Direktur Eksekutif Women`s Crisis Centre (WCC) Palembang, Yeni Roslaini Izi, mengatakan kekerasan berbasis gender paling banyak berupa penyebaran foto-foto pribadi disertai ancaman sehingga menimbulkan trauma bagi perempuan-perempuan yang menjadi korban.
"Ada peningkatan 30 - 40 persen berdasarkan jumlah korban-korban yang mengadu ke WCC, rentang usia korban 15 - 28 tahun," ujarnya, Sabtu (22/8)
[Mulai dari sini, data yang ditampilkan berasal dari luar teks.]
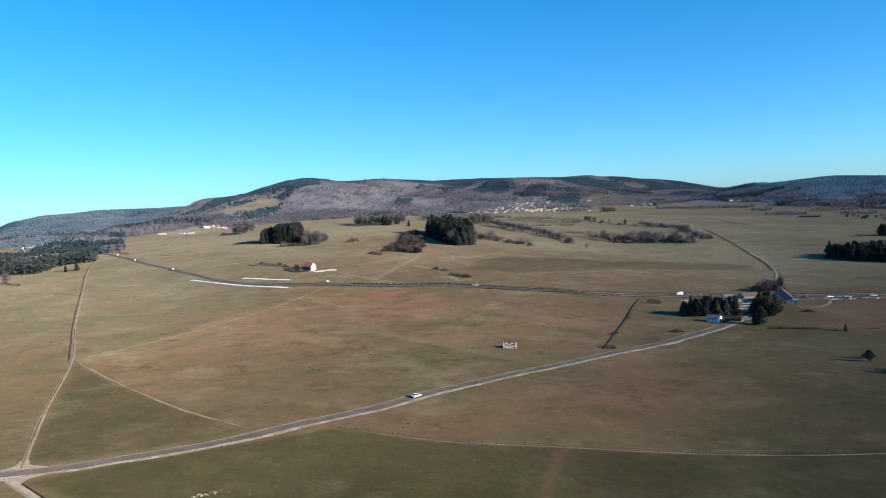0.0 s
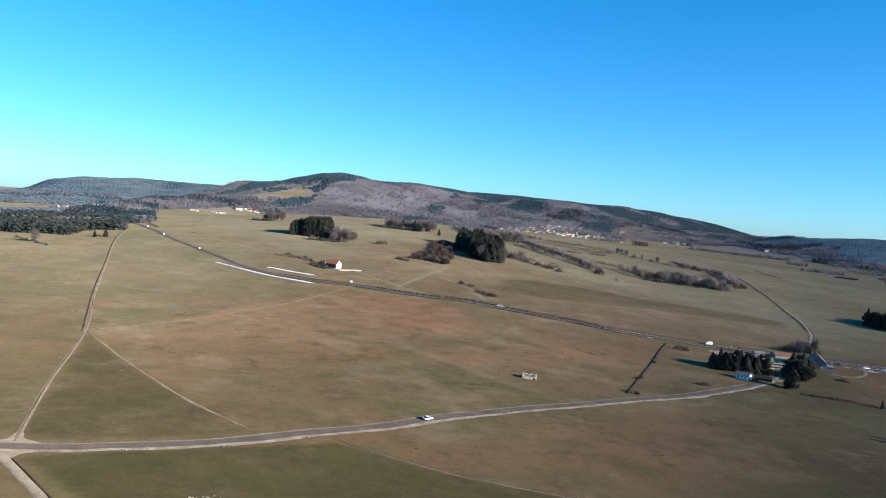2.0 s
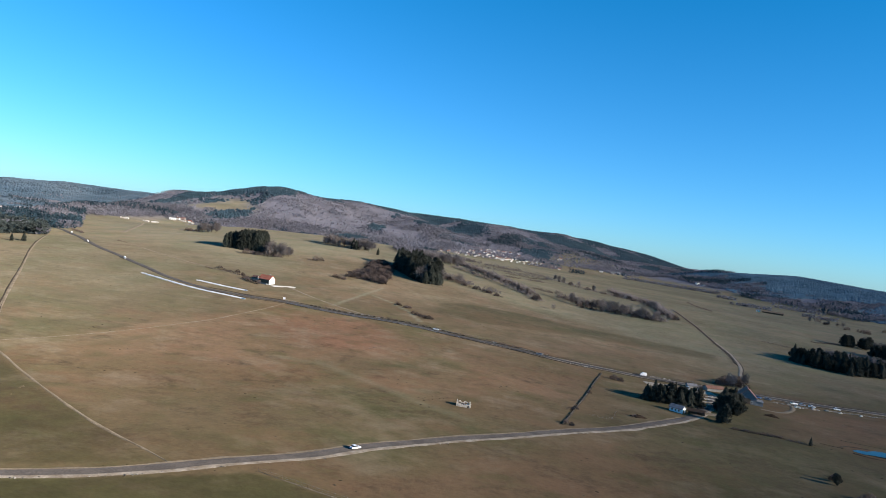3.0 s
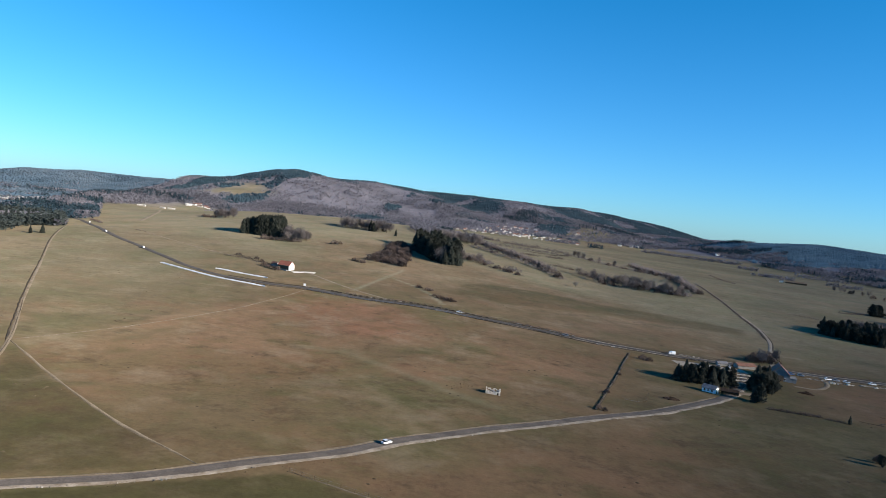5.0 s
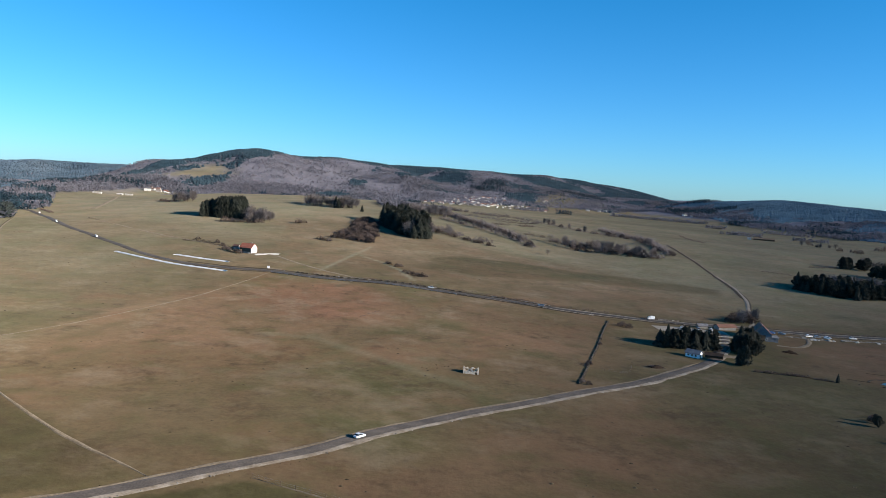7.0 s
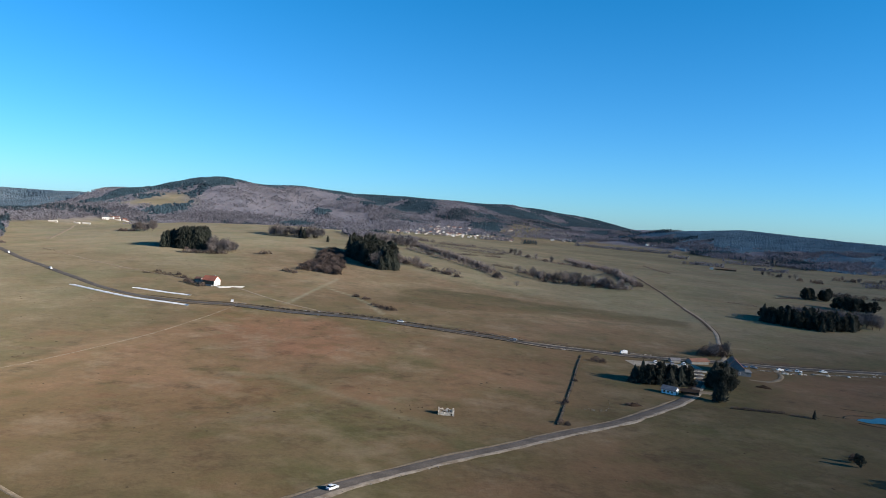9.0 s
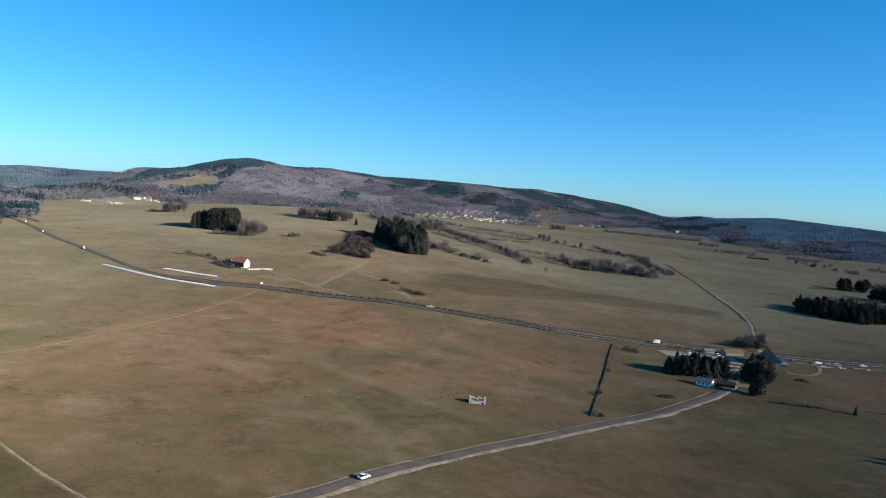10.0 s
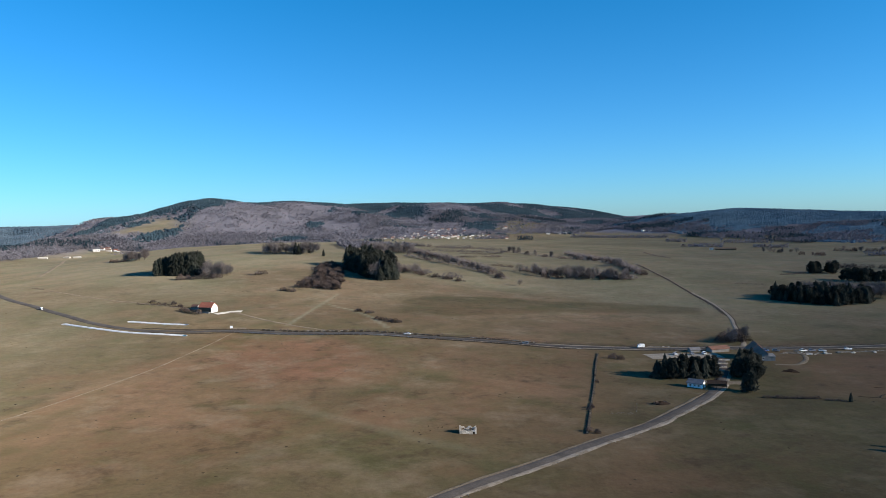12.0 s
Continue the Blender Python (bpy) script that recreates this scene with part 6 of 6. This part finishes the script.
# ---------------------------------------------------------------- woods on the hills


def crowns(name, places, sizes, talls, material, label, pointed=False, seed=5):
    """Many small rough crowns as one object."""
    r = np.random.default_rng(seed)
    n = len(places)
    if pointed:
        ring = np.array([[math.cos(k * math.tau / 6), math.sin(k * math.tau / 6)] for k in range(6)])
        unit = np.vstack([np.column_stack([ring * 0.9, np.full(6, 0.08)]), np.column_stack([ring * 0.62, np.full(6, 0.5)]), [[0, 0, 1.0]]])
        faces = [(k, (k + 1) % 6, 6 + (k + 1) % 6) for k in range(6)] + [(k, 6 + (k + 1) % 6, 6 + k) for k in range(6)] + [(6 + k, 6 + (k + 1) % 6, 12) for k in range(6)]
    else:
        bm = bmesh.new()
        bmesh.ops.create_icosphere(bm, subdivisions=1, radius=1.0)
        unit = np.array([v.co for v in bm.verts])
        unit[:, 2] = unit[:, 2] * 0.5 + 0.52
        faces = [tuple(v.index for v in f.verts) for f in bm.faces]
        bm.free()
    faces = np.array(faces)
    k = len(unit)
    turn = r.uniform(0, math.tau, n)
    c, s = np.cos(turn), np.sin(turn)
    rough = 1 + r.uniform(-0.2, 0.2, (n, k, 1)) * np.array([1, 1, 0.7])
    v = unit[None] * rough * np.stack([sizes, sizes, talls], 1)[:, None]
    v = np.stack([v[..., 0] * c[:, None] - v[..., 1] * s[:, None], v[..., 0] * s[:, None] + v[..., 1] * c[:, None], v[..., 2]], -1)
    z = height(places[:, 0], places[:, 1])
    v += np.column_stack([places, z - 0.6])[:, None]
    tri = (faces[None] + np.arange(n)[:, None, None] * k).reshape(-1, 3)
    me = bpy.data.meshes.new(name)
    me.vertices.add(n * k)
    me.vertices.foreach_set("co", v.ravel())
    me.loops.add(tri.size)
    me.loops.foreach_set("vertex_index", tri.ravel())
    me.polygons.add(len(tri))
    me.polygons.foreach_set("loop_start", np.arange(len(tri)) * 3)
    me.polygons.foreach_set("use_smooth", np.full(len(tri), not pointed))
    me.update()
    me.validate()
    me.materials.append(material)
    return tagged(new(name, me), label, "wood", kind="stuff")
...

Menurut dia, kekerasan berbasis gender daring sudah banyak terjadi sebelum adanya Covid-19, namun saat ini terjadi peningkatan karena tingginya penggunaan platform digital membuat para pelaku lebih berani untuk mengunggah konten-konten pribadi.
Konten-konten pribadi berupa foto-foto intim saat pacaran tersebut diunggah dengan lebih dulu disertai ancaman, kata dia, biasanya dilakukan oleh pria yang diputuskan oleh pacarnya atau pria yang meminta uang kepada pacarnya namun tidak diberikan. Kondisi ini, lanjut dia, termasuk kekerasan dalam pacaran (KDP).
Namun tidak jarang para pelaku merupakan para peretas tidak bertanggung jawab yang mencuri foto maupun video pribadi kemudian menyebarluaskan foto-foto tersebut ke internet. Ia pun mengimbau agar para korban yang merasa dirugikan melapor ke polisi.
"Saat ini sudah banyak yang berani melaporkan kekerasan berbasis gender daring karena sudah banyak edukasi dari WCC, polisi maupun pihak-pihak pelindung hak perempuan lainnya," kata Yeni.
Sementara itu WCC Palembang juga mencatat sejak awal 2020 hingga kini telah menerima 72 laporan kasus kekerasan, terdiri dari 20 kasus KDRT, 18 kasus pemerkosaan, 13 kasus pelecehan seksual, 12 kasus KDP dan sembilan kekerasan lainnya.